Voor ons als ouders om te horen wat onze kinderen uitspoken waarvan ze weten dat het valt in de categorie ‘niet binnen de regels’ (er bleek maar weinig te zijn dat we niet wisten, al dachten ze dat we het allemaal niet door hadden gehad) en niet te hoeven reageren met een preek of waarschuwing. We volstonden met een volmondig “dank je, wat tof dat je deze verhalen vertelde! Bedankt ook voor je eerlijkheid!”.
Voor de kinderen was het zeker ook bevrijdend, want sommige dingen wilden ze echt best graag delen dat ze daarin iets gedaan hadden wat niet door iedereen gewaardeerd wordt. Vandaag kon het zonder nare gevolgen.

Gewetensvorming. Hoe ontdekt een kind wat “binnen de regels past”? Hoe ontwikkel je als mens een innerlijk besef van goed en kwaad? Hoe werkt deze innerlijke scheidsrechter bij kinderen en is die te vertrouwen?

In hun boek beschrijven Erik en Wietske de ontwikkeling van gewetensvorming bij kinderen.

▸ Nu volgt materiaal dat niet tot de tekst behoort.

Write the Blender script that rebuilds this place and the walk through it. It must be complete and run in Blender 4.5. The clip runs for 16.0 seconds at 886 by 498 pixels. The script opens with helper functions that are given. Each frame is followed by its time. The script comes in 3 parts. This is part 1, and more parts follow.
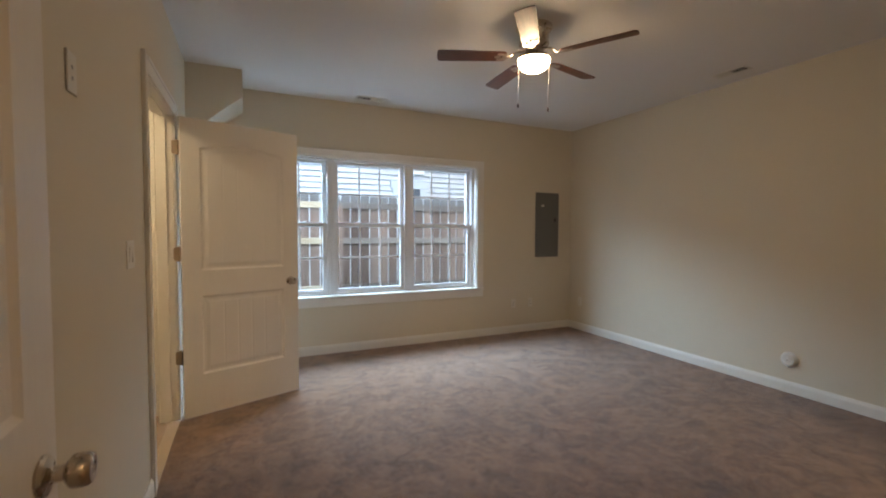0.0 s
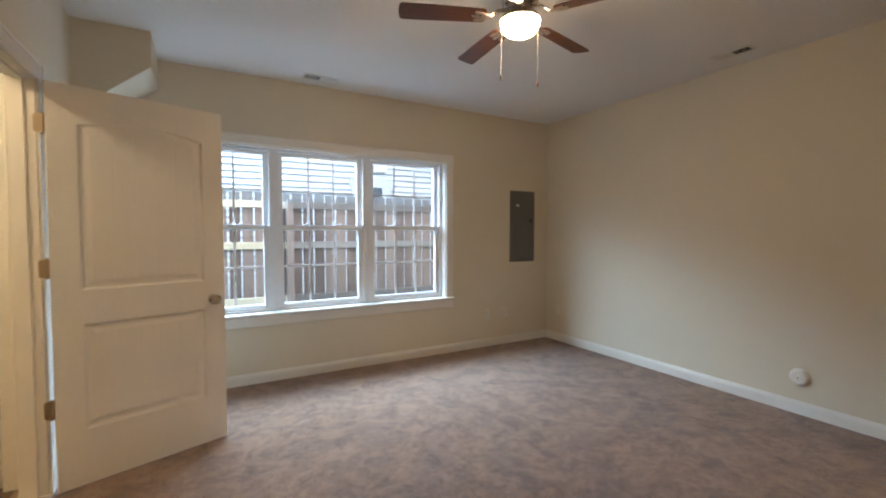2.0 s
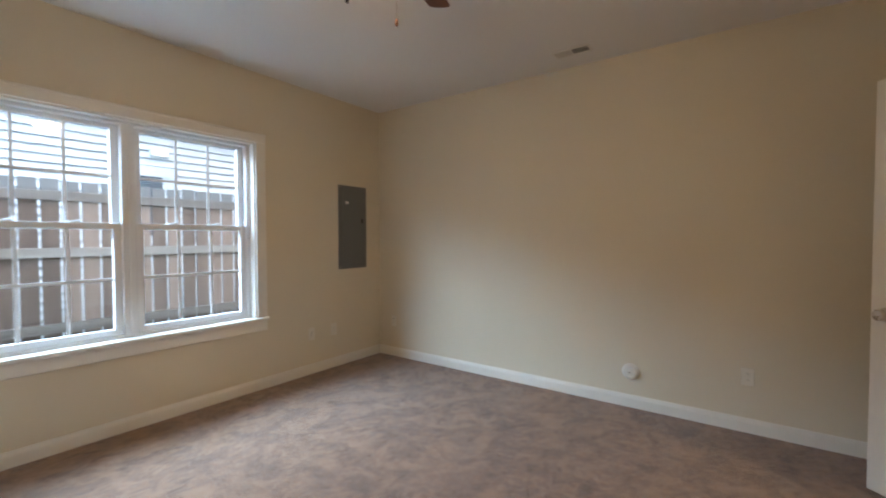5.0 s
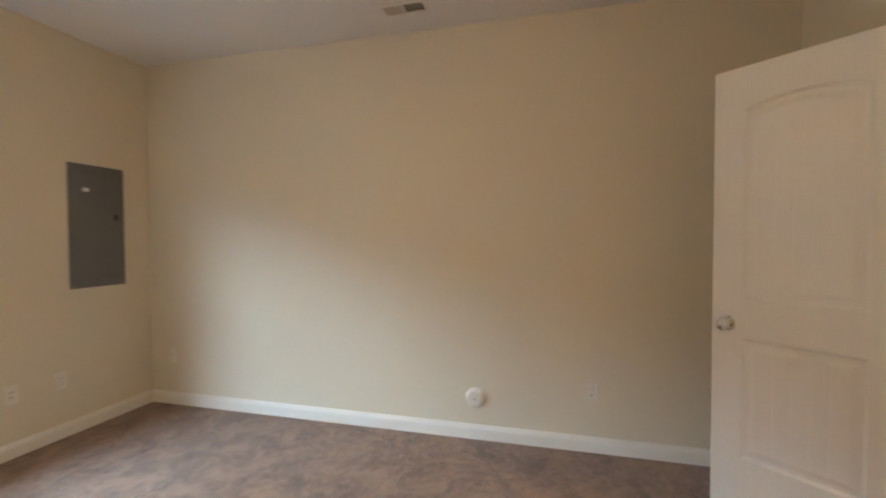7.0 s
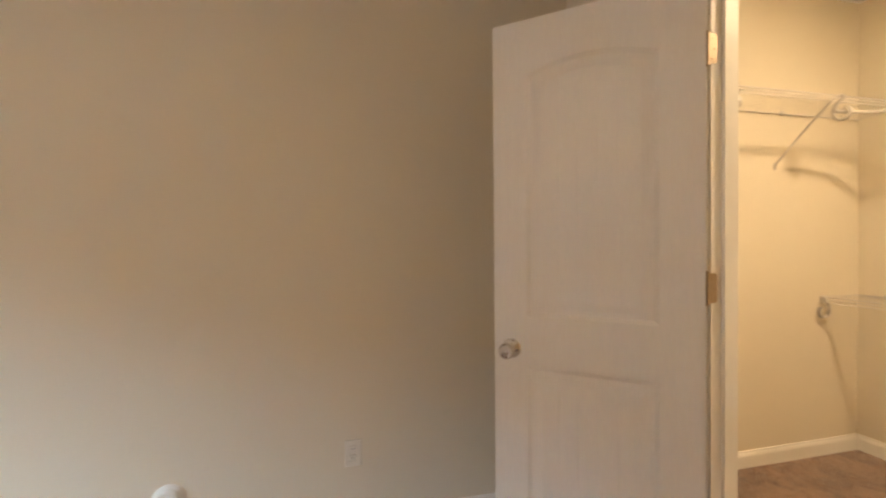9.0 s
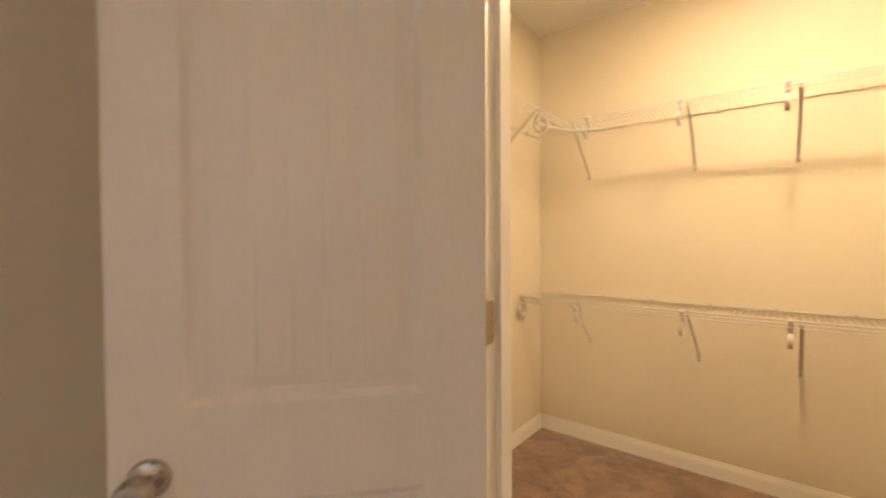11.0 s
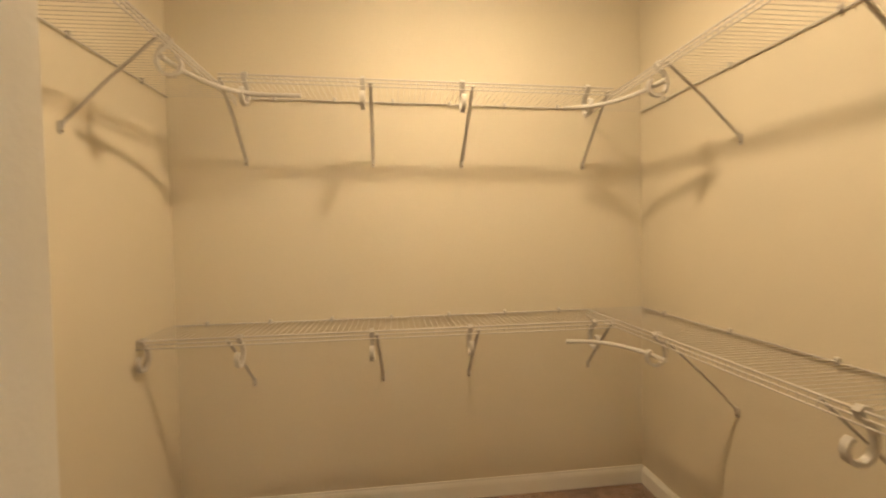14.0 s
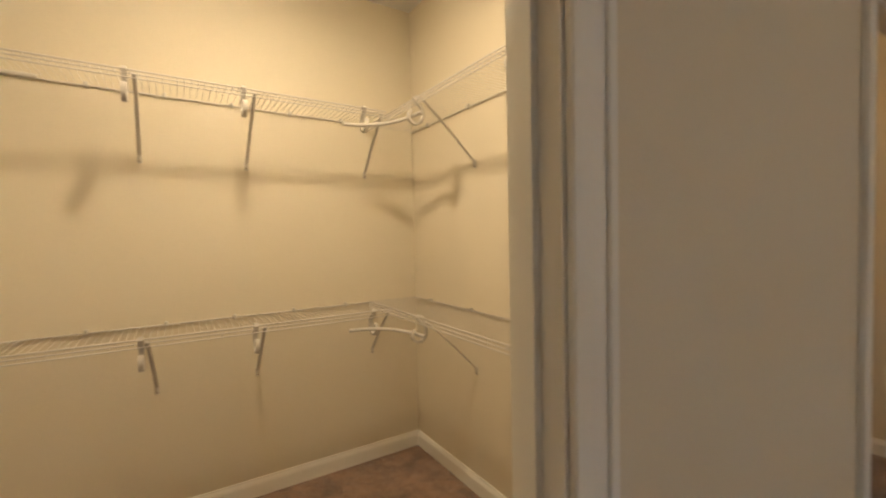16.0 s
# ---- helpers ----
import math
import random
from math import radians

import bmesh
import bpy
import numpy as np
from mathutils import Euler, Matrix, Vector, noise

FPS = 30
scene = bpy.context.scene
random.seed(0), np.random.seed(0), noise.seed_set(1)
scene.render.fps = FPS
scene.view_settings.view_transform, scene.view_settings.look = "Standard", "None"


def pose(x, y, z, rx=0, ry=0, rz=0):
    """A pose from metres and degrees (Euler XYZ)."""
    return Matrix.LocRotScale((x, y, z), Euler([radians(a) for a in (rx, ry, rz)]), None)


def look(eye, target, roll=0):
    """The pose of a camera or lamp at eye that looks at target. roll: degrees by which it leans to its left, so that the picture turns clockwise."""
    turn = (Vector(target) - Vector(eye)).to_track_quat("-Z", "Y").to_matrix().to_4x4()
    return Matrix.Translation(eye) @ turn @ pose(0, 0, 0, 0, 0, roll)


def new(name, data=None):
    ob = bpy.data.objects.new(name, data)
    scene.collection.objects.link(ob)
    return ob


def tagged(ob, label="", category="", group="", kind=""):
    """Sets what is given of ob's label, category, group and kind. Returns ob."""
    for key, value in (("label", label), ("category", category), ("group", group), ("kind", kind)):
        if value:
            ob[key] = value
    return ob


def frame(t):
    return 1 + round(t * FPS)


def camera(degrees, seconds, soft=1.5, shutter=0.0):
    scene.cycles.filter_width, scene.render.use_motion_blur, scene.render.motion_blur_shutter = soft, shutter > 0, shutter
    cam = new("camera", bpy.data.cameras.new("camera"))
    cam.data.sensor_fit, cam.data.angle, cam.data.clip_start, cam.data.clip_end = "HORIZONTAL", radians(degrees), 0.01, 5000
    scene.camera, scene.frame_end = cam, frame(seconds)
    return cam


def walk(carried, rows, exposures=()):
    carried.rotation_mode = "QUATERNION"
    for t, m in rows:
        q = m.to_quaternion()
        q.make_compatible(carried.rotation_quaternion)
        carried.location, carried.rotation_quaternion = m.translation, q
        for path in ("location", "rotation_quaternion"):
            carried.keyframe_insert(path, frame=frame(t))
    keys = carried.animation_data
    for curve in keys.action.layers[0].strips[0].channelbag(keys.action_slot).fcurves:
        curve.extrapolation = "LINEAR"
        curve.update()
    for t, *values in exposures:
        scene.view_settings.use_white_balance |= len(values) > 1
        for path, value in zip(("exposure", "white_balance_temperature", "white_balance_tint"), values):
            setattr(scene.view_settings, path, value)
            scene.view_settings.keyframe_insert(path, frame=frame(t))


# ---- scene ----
cam = camera(92.5, 16.0, 2.0, 0.5)
PATH = [
    (0, (0.021, 0.085, 1.299), (0.857, 1.9, 1.213), 0.3),
    (0.5, (0.031, 0.244, 1.313), (0.867, 2.059, 1.228), 0.3),
    (1, (0.106, 0.397, 1.301), (0.959, 2.204, 1.216), 0.0),
    (1.5, (0.202, 0.518, 1.31), (1.104, 2.302, 1.228), -0.0),
    (2, (0.269, 0.635, 1.315), (1.254, 2.373, 1.235), -0.0),
    (2.5, (0.343, 0.761, 1.332), (1.403, 2.455, 1.253), -0.0),
    (3, (0.375, 0.844, 1.333), (1.534, 2.472, 1.256), -0.1),
    (5.5, (0.761, 1.379, 1.274), (2.477, 2.404, 1.218), -0.1),
    (6, (0.951, 1.443, 1.284), (2.749, 2.319, 1.224), -0.2),
    (6.5, (1.129, 1.471, 1.298), (2.996, 2.186, 1.24), -0.3),
    (7, (1.332, 1.514, 1.295), (3.268, 2.014, 1.242), -0.2),
    (7.5, (1.496, 1.523, 1.29), (3.48, 1.768, 1.248), -0.5),
    (8, (1.723, 1.478, 1.276), (3.723, 1.51, 1.245), -0.4),
    (10.5, (2.568, 1.071, 1.286), (4.069, -0.25, 1.244), -0.5),
    (11, (2.69, 0.974, 1.301), (3.953, -0.577, 1.261), -0.4),
    (11.5, (2.758, 0.862, 1.318), (3.769, -0.863, 1.261), -0.9),
    (12, (2.799, 0.712, 1.304), (3.592, -1.123, 1.261), -1.0),
    (12.5, (2.836, 0.599, 1.308), (3.419, -1.314, 1.269), -1.0),
    (13, (2.91, 0.501, 1.311), (3.226, -1.473, 1.269), -1.0),
    (13.5, (2.96, 0.416, 1.341), (3.016, -1.582, 1.275), -1.2),
    (14, (3.002, 0.373, 1.33), (2.77, -1.612, 1.272), -1.1),
    (14.5, (2.982, 0.393, 1.332), (2.507, -1.548, 1.275), -1.2),
    (15, (2.975, 0.462, 1.328), (2.29, -1.416, 1.274), -1.3),
    (15.5, (2.977, 0.555, 1.327), (2.117, -1.25, 1.271), -1.4),
    (16, (2.973, 0.614, 1.329), (1.905, -1.075, 1.259), -1.2),
]
walk(cam, [(t, look(eye, target, roll)) for t, eye, target, roll in PATH], [
    (0.0, 1.07, 6450, 11), (1.0, 1.31, 6400, 10.5), (3.0, 1.36, 6350, 10.5), (5.5, 1.46, 6480, 10), (7.0, 1.84, 6700, 11), (8.0, 2.0, 6700, 12),
    (10.5, 2.0, 6950, 17), (12.5, 1.65, 6900, 14), (14.5, 1.37, 6500, 10), (16.0, 1.37, 6250, 9)])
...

Al vanaf het prille begin begint deze ontwikkeling, eerst in het observeren van gedrag van de ouders. Daarna in het horen en ervaren van grenzen, onder andere door aanwijzingen van ouders “niet aan mijn haar trekken, dat doet pijn”. Ook de bekende ’twee is nee-fase’ beschrijven zij als onderdeel van de gewetensvorming.

Via het ontdekken van eigen wil, grenzen, regels van anderen en spel (denk bijvoorbeeld aan politie en boefje!) komen kinderen steeds meer naar een positie waar ze zelf keuzes gaan maken.

Bij tieners is het denken, geheel leeftijdsadequaat, vaak heel zwart wit. Goed en kwaad wordt dan vaak gewogen op de weegschaal van eigen belang. Waarna er een groei van verantwoordelijksheidsbesef komt, een passende stap naar grotere mate van zelfstandigheid.

Wat kun je als ouders doen om je kinderen te begeleiden in deze ontwikkeling? Om ze daar te brengen dat ze uiteindelijk zelf gewetensvolle keuzes kunnen maken?

Een van de manieren is om door alle jaren in gesprek te blijven met elkaar. Elkaar op een ontspannen manier bevragen waarom je bepaalde keuzes maakt, stappen zet of dingen wel of niet goed vindt.

We dagen je daarom uit om vandaag bij het avondeten eens de uitdaging aan te gaan die wij namen: Deel 3 dingen die je vindt dat ze niet mogen, maar je wel gedaan hebt. Twee zijn waar, eentje verzin je zelf.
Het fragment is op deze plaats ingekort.